Medvedchuk filed a symbolic libel suit against Hopko after she criticized him on Facebook in September, suing her for Hr 1 compensation.
Critics have also alleged that Marchenko is the beneficiary of all these companies as a way to get around the U.S. sanction on Medvedchuk, imposed in March 2014. Hopko told the Kyiv Post that the U.S. ought to extend the sanctions and also issue them against Marchenko.
The Kyiv Post also reached out to Ukraine’s National Security and Defense Council to see if any sanctions were in the works for Medvedchuk and Marchenko’s foreign holdings. The Council replied with a statement that it will examine any sanctions proposals it received according to established procedure.
Fesenko said that it is still too early to discuss sanctions, and this question will probably wait until Zelenskiy has finalized his plans for the National Security and Defense Council.
Until then, analysts said, Medvedchuk may continue to build up his power base and try to become the main pro-Russia opposition leader in Ukraine.

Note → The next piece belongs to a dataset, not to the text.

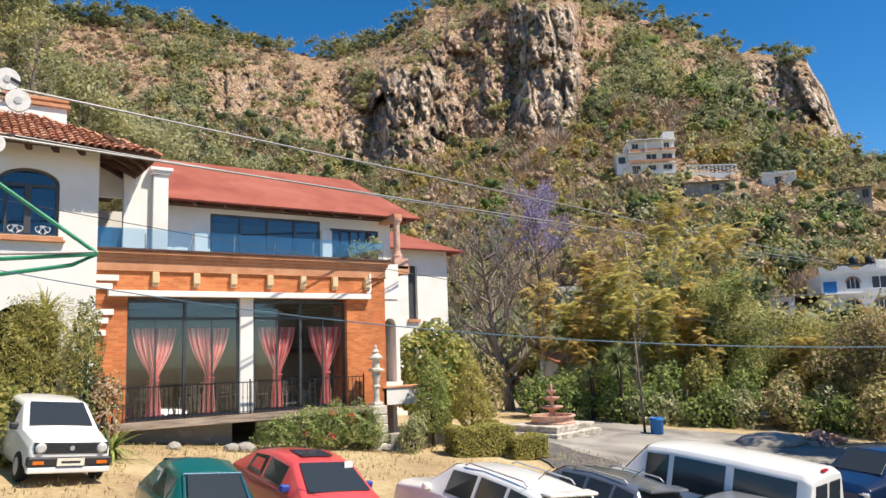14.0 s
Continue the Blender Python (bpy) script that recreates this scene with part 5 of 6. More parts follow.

His party, Opposition Platform — Za Zhyttya, came second in an April poll that asked people who they would support in the parliament election, scheduled for October. It received nearly 16 percent of the vote in the poll done by the Kyiv International Institute of Sociology.
Medvedchuk’s allies have also been building a media empire. In 2018, his close ally, a low-profile lawmaker Taras Kozak acquired two TV channels, Channel 112 and NewsOne, in 2018. Many alleged Kozak owns them on behalf of Medvedchuk, which he denied. The influence of this mini TV holding might be a threat to Zelenskiy, according to Grant.